Question
Ryan company has a goal that it's earnings per share should increase by at least 3% each year over the past decade. As a result,
Ryan company has a goal that it's earnings per share should increase by at least 3% each year over the past decade. As a result, the market price per share of Ryan's common stock also has increase each year. Last year (2012), Ryan's EPS was $3. This yeat, jowever, is a different story. Because of decreasing sales, preliminary computations at the end of 2013 show that EPS will be only $2.99 per share. You are the accountant for Ryan. Ryan's controller Jim Nastia has come to you with some suggestions. He says, I've noticed that the decrease in revenues has been primarily related to credit sales.

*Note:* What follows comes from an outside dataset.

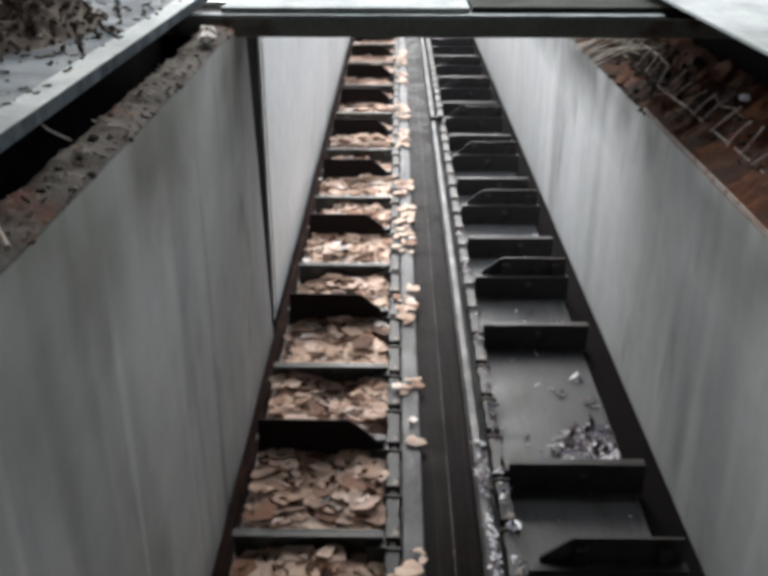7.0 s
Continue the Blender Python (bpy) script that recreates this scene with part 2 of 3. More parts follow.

Since we have fewer credit sales, I believe we are justified in reducing bad debts expense from 4% to 2% of bet sales. I also think that because of the decrease sales, we won't use our factory equipment as much, so we can extend it's estimated remaining life from 10 to 15 years for computing our straight line depreciation expense. Based on my calculations, if we make these changes, Ryan's 2013 EPS will be $3.06. This will sure make our shareholders happy not to mention our CEO. you may even get a promotion. what do you think?
Required :
From financial reporting and ethical perspectives, prepare a response to Jim regarding his suggestion.